L’anti-politica portò alla guida del governo l’allora governatore della Banca d’Italia. Bisognava “salvare l’Italia”, un’espressione quasi biblica con cui per altre tre volte nei successivi 28 anni si è cercato di sospendere l’ordinaria dialettica democratica per rimpiazzarla con la tecnocrazia. L’assunto di base è stato sempre lo stesso: i tecnici, in quanto estranei ai partiti, possono realizzare le riforme più in fretta e meglio della politica.

Questa impostazione è sbagliata e pericolosissima per infiniti motivi. Sbagliata, perché dimentica che la nostra resta una democrazia parlamentare e gli atti di qualsiasi governo devono essere approvati da Camera e Senato, cioè pur sempre dai partiti. E di fatti, nessun governo tecnico finora è riuscito a varare più di una qualche riforma significativa nel corso del loro operato: il patto di moderazione salariale sotto Ciampi, le pensioni sotto Dini e Monti, l’implementazione del PNRR sotto Draghi.

Perché è fallito anche il governo Draghi

Pericolosa, perché sottintende che la democrazia sia un meccanismo in sé disfunzionale. Se così, tanto vale abolirla e sostituirla con una élite di accademici con tanto di curriculum. In realtà, la tecnocrazia fallisce nel momento in cui ritiene che il dibattito debba essere strozzato da automatismi legislativi, come se il contrasto tra interessi fosse un male da estirpare e non il sale di qualsiasi democrazia, oltre che economia sana. La politica non ha fallito per essersi fatta interprete di interessi corporativi e/o diffusi, quanto per non essere stata capace di scegliere tra questi, finendo per accontentare ogni appetito, dilatando la spesa pubblica e il debito.

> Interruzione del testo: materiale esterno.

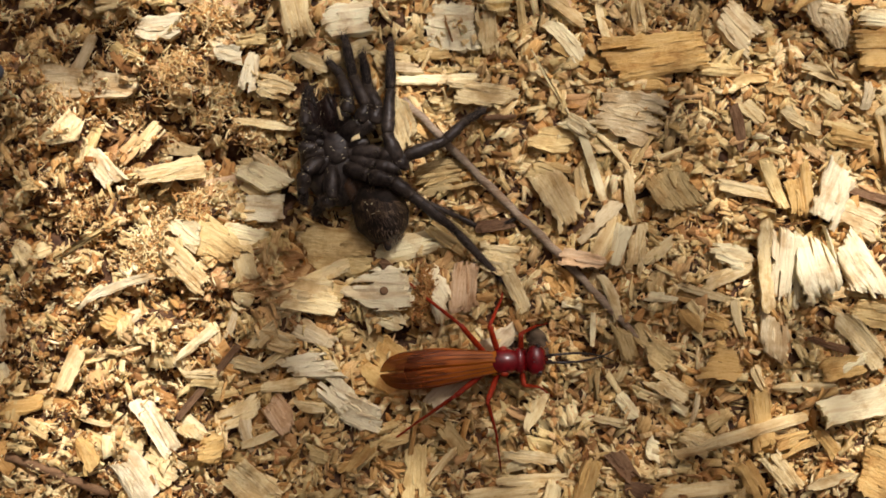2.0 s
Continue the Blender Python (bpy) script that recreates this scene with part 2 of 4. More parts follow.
def height(x, y):
    """The ground's height in millimetres at a place in millimetres."""
    h = 0.35 * np.sin(0.23 * x + 1.3 * np.sin(0.17 * y)) + 0.3 * np.sin(0.31 * y + 1.1 * np.sin(0.21 * x + 2))
    h = h + 0.18 * np.sin(0.83 * x + 2.0 * np.sin(0.6 * y)) * np.cos(0.77 * y)
    h = h + loosened(x, y) * (1.1 * clots(x, y) + 0.9 * np.sin(0.7 * x - 0.9 * y + 1.2 * np.sin(0.5 * y)) + 0.6 * np.sin(0.45 * x + 0.8 * y + 1.0))
    for cx, cy, sx, sy, deep in HOLLOWS:
        h = h - deep * np.exp(-((x - cx) / sx) ** 2 - ((y - cy) / sy) ** 2)
    return h * np.exp(-(np.maximum(np.hypot(x + 7, y - 15) - 75, 0) / 60) ** 2)


def mesh_of(name, verts, faces, material, grain=None, smooth=False):
    me = bpy.data.meshes.new(name)
    me.from_pydata([tuple(v) for v in np.asarray(verts) * MM], [], [tuple(f) for f in faces])
    if grain is not None:
        at = me.attributes.new("grain", "FLOAT_VECTOR", "POINT")
        at.data.foreach_set("vector", np.asarray(grain, np.float32).ravel())
    me.materials.append(material)
    if smooth:
        me.polygons.foreach_set("use_smooth", [True] * len(me.polygons))
    me.update()
    return me


def build_ground():
    near_x, near_y = np.arange(-80, 66, 0.8), np.arange(-42, 76, 0.8)
    far = np.array([100, 160, 300, 700, 2000, 6000, 25000.0])
    xs = np.concatenate([-80 - far[::-1], near_x, 66 + far])
    ys = np.concatenate([-42 - far[::-1], near_y, 76 + far])
    gx, gy = np.meshgrid(xs, ys)
    h = height(gx, gy)
    rng = np.random.default_rng(3)
    h = h + rng.normal(0, 0.12, h.shape)
    verts = np.stack([gx, gy, h], -1).reshape(-1, 3)
    n = len(xs)
    i = np.arange((len(ys) - 1) * n).reshape(-1, n)[:, :-1].ravel()
    faces = np.stack([i, i + 1, i + n + 1, i + n], 1)
    ob = new("ground", mesh_of("ground", verts, faces.tolist(), SOIL, smooth=True))
    return tagged(ob, "brown crumbly soil mixed with rotted sawdust", "ground", kind="structure")


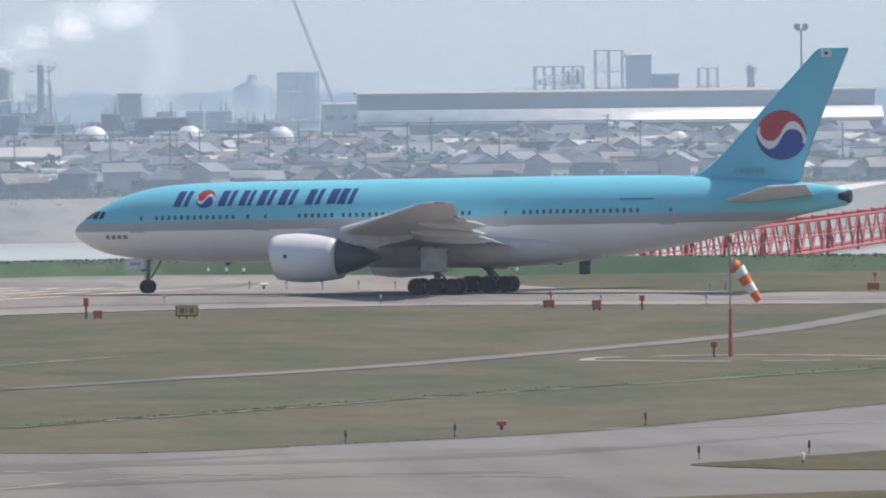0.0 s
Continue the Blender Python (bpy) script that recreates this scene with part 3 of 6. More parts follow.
    for a, r in prof:
        rings.append([(AXLE - a - (0.22 * math.sin(2 * math.pi * k / n) if a < 21.2 else 0) * -1, ey + r * math.cos(2 * math.pi * k / n), ez + r * math.sin(2 * math.pi * k / n) * (0.98 if math.sin(2 * math.pi * k / n) < 0 else 1)) for k in range(n)])
    loft(bm, rings, False)
    engine = part("engine_cowl", bm, COWL, plane, "white engine cowl with a dark fan", True)
    bm = bmesh.new()
    rings = []
    for a, r in ((20.62, 1.675), (20.5, 1.6), (20.47, 1.53), (20.56, 1.47)):
        rings.append([(AXLE - a + 0.22 * math.sin(2 * math.pi * k / n), ey + r * math.cos(2 * math.pi * k / n), ez + r * math.sin(2 * math.pi * k / n)) for k in range(n)])
    loft(bm, rings, False)
    part("inlet_lip", bm, LIP, engine, "bare metal inlet lip", True)
    bm = bmesh.new()
    loft(bm, [[(AXLE - a + 0.22 * math.sin(2 * math.pi * k / n) * (a < 21), ey + r * math.cos(2 * math.pi * k / n), ez + r * math.sin(2 * math.pi * k / n)) for k in range(n)] for a, r in ((20.56, 1.47), (20.9, 1.43), (21.8, 1.43), (22.0, 1.44))], False)
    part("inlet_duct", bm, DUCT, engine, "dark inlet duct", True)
    bm = bmesh.new()
    for k in range(22):
        q = 2 * math.pi * k / 22
        c, s = math.cos(q), math.sin(q)
        c2, s2 = math.cos(q + 0.3), math.sin(q + 0.3)
        v = [bm.verts.new(p) for p in ((AXLE - 21.6, ey + 0.4 * c, ez + 0.4 * s), (AXLE - 21.55, ey + 1.44 * c, ez + 1.44 * s), (AXLE - 21.85, ey + 1.44 * c2, ez + 1.44 * s2), (AXLE - 21.95, ey + 0.4 * c2, ez + 0.4 * s2))]
        bm.faces.new(v)
    tube(bm, [(AXLE - 22.1, 1.44), (AXLE - 22.05, 1.44)], ey, ez, 24, axis="x")
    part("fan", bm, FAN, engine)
    bm = bmesh.new()
    tube(bm, [(AXLE - 21.9, 0.46), (AXLE - 21.5, 0.36), (AXLE - 21.1, 0.16), (AXLE - 20.95, 0.02)], ey, ez, 14, axis="x")
    part("spinner", bm, DUCT, engine, "", True)
    bm = bmesh.new()
    tube(bm, [(AXLE - 28.9, 0.1), (AXLE - 28.3, 0.35), (AXLE - 27.9, 0.52), (AXLE - 27.6, 0.75), (AXLE - 26.6, 1.05), (AXLE - 25.6, 1.3), (AXLE - 24.6, 1.38)], ey, ez + 0.05, 20, axis="x")
    part("exhaust_core", bm, CORE, engine, "dark exhaust core", True)
    bm = bmesh.new()
    loft(bm, [[(AXLE - a, ey + sy * w, z) for sy, z in ((-1, lo), (1, lo), (1, hi), (-1, hi))] for a, w, lo, hi in ((22.2, 0.12, 4.6, 4.72), (23.6, 0.3, 4.3, 4.98), (26.0, 0.34, 3.9, 5.2), (28.5, 0.3, 3.6, 5.0), (31.5, 0.1, 4.3, 4.6))])
    part("pylon", bm, surface("pylon_grey", (0.5, 0.5, 0.52), 0.4), engine)
    bm = bmesh.new()
    out = side
    tube(bm, [(1.0, 0.16), (1.02, 0.16)], 0, 0, 12)
    for v in bm.verts:
        v.co = Vector((AXLE - 21.9 + v.co.x, ey + out * (1.84 + 0.03 * (v.co.z > 1.01)), ez + 0.15 + v.co.y))
    part("cowl_badge", bm, NAVY, engine)

    # tailplane
    bm = bmesh.new()
    loft(bm, [foil(le, te - le, th, (lambda y, z, le: lambda a, h: (AXLE - a, side * y, z + h + 0.07 * (a - le)))(y, z, le)) for y, le, te, z, th in ((0.8, 52.4, 60.1, 6.85, 0.09), (3.0, 54.2, 60.7, 7.1, 0.085), (9.9, 59.4, 62.7, 8.0, 0.07), (10.76, 60.6, 63.2, 8.05, 0.06))])
    part("tailplane", bm, WING_GREY, plane, "grey tailplane", True)

# fin
bm = bmesh.new()
loft(bm, [foil(le, te - le, th, (lambda z: lambda a, h: (AXLE - a, h, z))(z)) for z, le, te, th in ((8.0, 48.0, 58.7, 0.055), (8.62, 49.0, 58.8, 0.055), (8.8, 49.9, 58.85, 0.062), (9.08, 50.8, 58.95, 0.074), (9.6, 51.6, 59.1, 0.085), (10.5, 52.65, 59.4, 0.085), (14.0, 56.05, 60.8, 0.08), (18.0, 59.9, 62.55, 0.08), (18.3, 60.3, 62.65, 0.05))])
fin = part("fin", bm, SKY_BLUE, plane, "tall sky blue tail fin", True)


def fin_half(a, z):
    """Half thickness of the fin, a metres behind the nose at the height z."""
    k = (z - 8.6) / 9.6
    le, te, th = 50.65 + 9.35 * k, 58.75 + 3.85 * k, 0.09 - 0.01 * k
    x = min(1, max(0, (a - le) / (te - le)))
    return 5 * th * (0.2969 * math.sqrt(x) - 0.126 * x - 0.3516 * x * x + 0.2843 * x ** 3 - 0.1015 * x ** 4) * (te - le) * 1.05


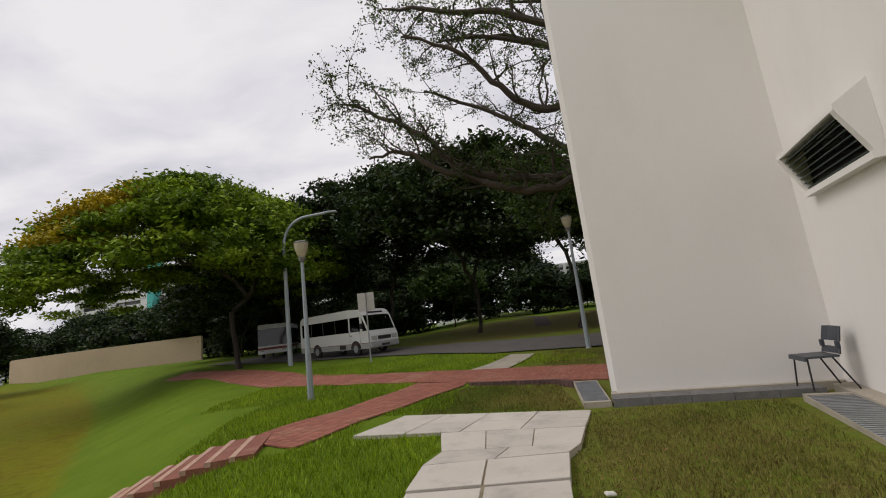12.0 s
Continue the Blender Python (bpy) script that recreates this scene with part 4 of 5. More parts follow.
def field_drain():
    """A stained concrete channel along the toe of the bank, with joints and uneven lips."""
    rng = random.Random(31)
    k = Kit()
    line = ditch_line()
    v = []
    lift = 0.0
    for i, (p, o) in enumerate(line):
        if i % 4 == 0:
            lift = rng.uniform(-0.02, 0.02)
        z = float(ground_base(p.x, p.y)) + lift
        for off, up in ((-0.46, -0.03), (-0.30, 0.03 + rng.uniform(-0.02, 0.05)), (-0.22, 0.02 + rng.uniform(-0.02, 0.02)), (-0.19, -0.21), (0.16, -0.22), (0.19, 0.035), (0.25, 0.04), (0.42, 0.0)):
            q = p + o * (off + rng.uniform(-0.01, 0.01))
            v.append((q.x, q.y, z + up))
    k.add(v, [(8 * i + j, 8 * i + j + 1, 8 * i + j + 9, 8 * i + j + 8) for i in range(len(line) - 1) for j in range(7)])
    for i in range(0, len(line), 4):
        p, o = line[i]
        d = Vector((-o.y, o.x, 0)) * 0.02
        z = float(ground_base(p.x, p.y))
        q = p - o * 0.215
        k.add([(q.x - d.x, q.y - d.y, z - 0.2), (q.x + d.x, q.y + d.y, z - 0.2), (q.x + d.x, q.y + d.y, z + 0.04), (q.x - d.x, q.y - d.y, z + 0.04),
               *[(w.x, w.y, h) for w, h in ((q + o * 0.05 - d, z - 0.2), (q + o * 0.05 + d, z - 0.2), (q + o * 0.02 + d, z + 0.04), (q + o * 0.02 - d, z + 0.04))]], [(4, 5, 6, 7), (0, 4, 7, 3), (1, 2, 6, 5), (3, 7, 6, 2)])
    structure("field_drain", k, M_DITCH, "blackened concrete drain channel at the edge of the pitch", "drain")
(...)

I governi tecnici falliscono perché alla base vi è una premessa falsa: sono invocati come salvatori della Patria, mentre sono semplicemente chiamati a scegliere quali interessi perseguire a discapito di altri.

I cittadini-elettori lo comprendono in fretta e reagiscono di conseguenza, spingendo i partiti a prendere posizione in un senso o nell’altro. Tuttavia, questa sospensione della democrazia, ormai quasi a intervalli regolari, finisce per peggiorare drasticamente la già scarsa qualità dell’offerta politica.

Perché mai i partiti dovrebbero scegliere tra interessi contrastanti, quando potranno calciare il barattolo per poi farsi temporaneamente rimpiazzare da un tecnico? Ci penserà quest’ultimo a rimediare alle mancate scelte dei predecessori. Ma così facendo, la democrazia si svuota di significato, perché non è più contesa tra interessi, bensì tra due o più poli senza di fatto più alcuna identità reale, caratterizzati da personalismi sempre più esasperati.

Un declino che va avanti da tangentopoli

In questi termini, i tecnici non solo non salvano la Patria, ma la picconano dalle fondamenta. Il loop in cui siamo precipitati può essere spezzato solo tornando indietro a quell’infausto 1992, quando avevamo pensato che la soluzione contro la cattiva politica fosse l’anti-politica e non la buona politica. Ci siamo creati, con la benedizione delle altissime istituzioni, l’illusione che non ci serva un governo, ma un gabinetto dei “migliori”, individuati per curriculum, come se la loro scelta fosse realmente neutrale e inattaccabile o come se di per sé fosse scontato che un ottimo professore universitario sia anche un ottimo ministro o premier.

L’eccezione italiana la dice lunga sullo stato di declino, anzitutto, culturale che stiamo vivendo da anni. E riguarda le alte sfere dell’economia, delle istituzioni e della politica, così come l’uomo comune. Abbiamo rimpiazzato la politica, buona o cattiva che fosse, con il feticcio della tecnocrazia. Siamo più poveri di un trentennio fa e con istituzioni che hanno praticamente smesso di funzionare, bombardate dal clima incessante dell’anti-politica.